According to anti-dating-site reasoning, I should have stayed desperate, possibly setting myself up to losing my friends to ever-growing resentment. No thanks.
Your tastes and person are somewhat mainstream, or you’ve found your people.
If you’re straight, your dating pool is automatically much larger than if you are not. The same goes for those who are monogamous, not kinky, religious believers, SQWs, not fat, and so on. Being able to assume that the person you are hitting has even the remotest chance of being interested in you is something that doesn’t apply to a lot of people.
There definitely are people who are not mainstream who are against dating sites, but those people have generally found their communities. Having access to spaces and events like that isn’t the reality for plenty of us.
Your self-esteem is strong enough to take the hit, or people say “yes” to you Enough.
Getting turned down a lot in person can shred even a confident person. Getting turned down almost every or literally every time you’ve tried? Without some assurance of openness and mutual interest, something much more easily ascertained online, that can mean never wanting to try again, and with good reason.
You don’t have much of a wish to meet New People and date.
This is the simplest and most straightforward reason to not use a dating site. Not actively seeking out people to date is a perfectly valid choice. If this is you, though, vilifying dating sites is disingenuous. They exist to serve a need that isn’t yours.
The ratio of terrible to good is not doable for you.
The amount of verbal abuse I get on dating sites is not unsubstantial, but doesn’t stand out to me as especially horrendous because I get the same insults and harassment offline from people who are far more able to hurt me. Keeping a profile up is worth it to me because I can block the awful and potentially awful online the way I can’t offline and occasionally, through all the filtering, meet awesome people. This isn’t true for everyone.
You have the ability to get yourself out there.
If you lack transportation and/or funds, it can be hard to go to events and spaces where you might meet someone who might be interested in you and/or vice versa. This goes double if you live in an area that isn’t very urban, if you are a parent, and if you have a disability, among many other factors.
You aren’t Desi.
Interestingly enough, I recently found out that meeting online is more acceptable among certain Indian and Pakistani circles. Since arranged-marriage-style biodata is just like a dating profile, it’s easy to see why that might be so. Conversely, since any kind of romantic arranging or matchmaking is considered old-fashioned, desperate, and embarrassing in the West, people feel the need to put it down. Perhaps the lingering influence of my background has something to do with my shamelessness about my dating history and love life.

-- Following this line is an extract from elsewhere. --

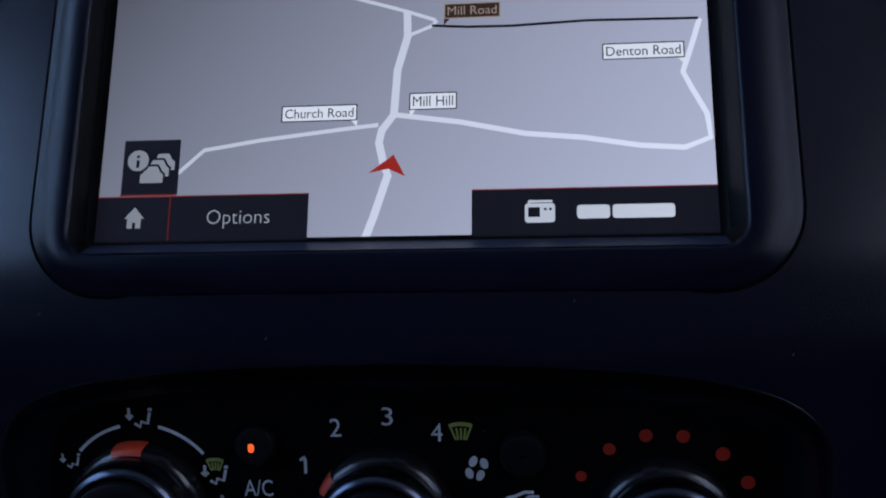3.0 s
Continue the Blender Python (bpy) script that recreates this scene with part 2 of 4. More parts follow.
def smooth_loop(half, cx, per=6):
    """A closed curve through the right half's control points, mirrored about x = cx; the first and last points lie on the axis."""
    ctrl = [(cx + x, z) for x, z in half] + [(cx - x, z) for x, z in half[-2:0:-1]]
    n, out = len(ctrl), []
    for i in range(n):
        p = [Vector(ctrl[(i + k) % n]) for k in (-1, 0, 1, 2)]
        for s in range(per):
            t = s / per
            out.append(tuple(0.5 * (2 * p[1] + (p[2] - p[0]) * t + (2 * p[0] - 5 * p[1] + 4 * p[2] - p[3]) * t * t
                                    + (3 * p[1] - p[0] - 3 * p[2] + p[3]) * t ** 3)))
    return out


def smooth_path(ctrl, per=8):
    """An open curve through control points of any dimension."""
    c = [Vector(p) for p in ctrl]
    c = [2 * c[0] - c[1]] + c + [2 * c[-1] - c[-2]]
    out = []
    for i in range(1, len(c) - 2):
        p = c[i - 1:i + 3]
        for s in range(per):
            t = s / per
            out.append(0.5 * (2 * p[1] + (p[2] - p[0]) * t + (2 * p[0] - 5 * p[1] + 4 * p[2] - p[3]) * t * t
                              + (3 * p[1] - p[0] - 3 * p[2] + p[3]) * t ** 3))
    return out + [c[-2]]


def blend_loop(pts, per=6):
    """A closed smooth curve through a few corner points."""
    loop = [Vector(p) for p in pts]
    return [tuple(p) for p in smooth_path(loop[-2:] + loop + loop[:2], per)[2 * per:(2 + len(loop)) * per]]


def grow(pts, d):
    """A closed 2D outline moved outwards by d."""
    n = len(pts)
    area = sum(pts[i][0] * pts[(i + 1) % n][1] - pts[(i + 1) % n][0] * pts[i][1] for i in range(n))
    s = 1 if area > 0 else -1
    out = []
    for i in range(n):
        a, b = Vector(pts[i - 1]), Vector(pts[(i + 1) % n])
        t = (b - a).normalized()
        out.append((pts[i][0] + s * t.y * d, pts[i][1] - s * t.x * d))
    return out


def at_angles(pts, c, count):
    """A star-shaped outline sampled again at even angles about c."""
    c, n, out = Vector(c), len(pts), []
    for k in range(count):
        a = 2 * math.pi * k / count
        d = Vector((math.cos(a), math.sin(a)))
        best = 0.0
        for i in range(n):
            p, q = Vector(pts[i]) - c, Vector(pts[(i + 1) % n]) - c
            e = q - p
            den = d.x * -e.y + d.y * e.x
            if abs(den) < 1e-12:
                continue
            s, u = (p.x * -e.y + p.y * e.x) / den, (d.x * p.y - d.y * p.x) / den
            if s > 0 and -1e-6 <= u <= 1 + 1e-6:
                best = max(best, s)
        out.append(tuple(c + d * best))
    return out


def screen_place(u, v, h=0.0):
    return (u, -h, v)


def climate_place(u, v, h=0.0):
    return (u, 0.266 - 0.418 * v / 1.084 - 0.922 * h, -1.1 + v / 1.084 - 0.386 * h)


def switch_place(u, v, h=0.0):
    return (u, 0.666 - 0.293 * v / 1.042 - 0.960 * h, -1.8 + v / 1.042 - 0.281 * h)


def plate(pts, place, h0, h1, bevel=0.01, cap=True):
    """A raised plate with a rounded edge: outline in (u, v), standing from h0 to h1."""
    lay = [(0, h0), (0, h1 - bevel), (-0.3 * bevel, h1 - 0.35 * bevel), (-bevel, h1)]
    loops = [[place(u, v, h) for u, v in grow(pts, d)] for d, h in lay]
    return loft(loops, cap1=cap)


def flat(pts, place, h):
    return [place(u, v, h) for u, v in pts], [tuple(range(len(pts)))]


def lathe(profile, c, place, n=40, a0=0.0, a1=360.0, cap=True):
    full = a1 - a0 >= 359.9
    loops = []
    for r, h in profile:
        steps = range(n if full else n + 1)
        loops.append([place(c[0] + r * math.cos(radians(a0 + (a1 - a0) * k / n)), c[1] + r * math.sin(radians(a0 + (a1 - a0) * k / n)), h) for k in steps])
    return loft(loops, closed=full, cap1=cap and full)


def ribbon(pts, width, place, h):
    """A flat strip along a 2D polyline."""
    left, right = [], []
    for i, p in enumerate(pts):
        a, b = Vector(pts[max(0, i - 1)]), Vector(pts[min(len(pts) - 1, i + 1)])
        t = (b - a).normalized()
        q = Vector((-t.y, t.x)) * (width / 2)
        left.append(place(p[0] + q.x, p[1] + q.y, h))
        right.append(place(p[0] - q.x, p[1] - q.y, h))
    n = len(pts)
    return left + right, [(i, i + 1, n + i + 1, n + i) for i in range(n - 1)]


def strokes(lines, width, place, h):
    return join(*[ribbon(p, width, place, h) for p in lines])


def arc(c, r, a0, a1, n=20, ry=None):
    return [(c[0] + r * math.cos(radians(a0 + (a1 - a0) * k / n)), c[1] + (ry or r) * math.sin(radians(a0 + (a1 - a0) * k / n))) for k in range(n + 1)]


def lettering(name, body, box, place, h, mat, parent, m=KM):
    """Letters laid flat into the box (u0, u1, v0, v1)."""
    cu = bpy.data.curves.new(name, "FONT")
    cu.body, cu.resolution_u, cu.offset = body, 3, {"lcd_white": -0.012, "lcd_ink": 0.0}.get(mat.name, 0.0)
    tmp = new(name, cu)
    me = bpy.data.meshes.new_from_object(tmp.evaluated_get(bpy.context.evaluated_depsgraph_get()))
    co = [v.co.copy() for v in me.vertices]
    faces = [tuple(p.vertices) for p in me.polygons]
    bpy.data.objects.remove(tmp)
    bpy.data.curves.remove(cu)
    bpy.data.meshes.remove(me)
    x0, x1 = min(c.x for c in co), max(c.x for c in co)
    y0, y1 = min(c.y for c in co), max(c.y for c in co)
    u0, u1, v0, v1 = box
    verts = [place(u0 + (c.x - x0) / (x1 - x0) * (u1 - u0), v0 + (c.y - y0) / (y1 - y0) * (v1 - v0), h) for c in co]
    return part(name, verts, faces, mat, parent, m=m)


def tube(path, r, n=8, closed=False, squash=1.0):
    """A round bar along 3D points."""
    path = [Vector(p) for p in path]
    k, loops = len(path), []
    for i in range(k):
        a = path[(i - 1) % k] if closed else path[max(0, i - 1)]
        b = path[(i + 1) % k] if closed else path[min(k - 1, i + 1)]
        t = (b - a).normalized()
        side = t.cross(Vector((0.13, 0.21, 0.97))).normalized()
        up = side.cross(t)
        loops.append([path[i] + (side * math.cos(2 * math.pi * j / n) + up * squash * math.sin(2 * math.pi * j / n)) * r for j in range(n)])
    if closed:
        loops.append(loops[0])
    return loft(loops, cap0=not closed, cap1=not closed)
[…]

Online dating is one of those matters where people in the majority, i.e. people who think less of meeting on the Internet than meeting offline, are oddly defensive about their choices. Those of us who cannot easily find dates offline often envy of those who can, so it feels rather bizarre when they come out swinging against us because they have certain advantages. In a world where nearly no one is being forced to put up a profile or download an app with a swiping feature, and where most people lie about their use of and look down on dating sites, shunning them is popular and mainstream, not an edgy minority view in need of defending.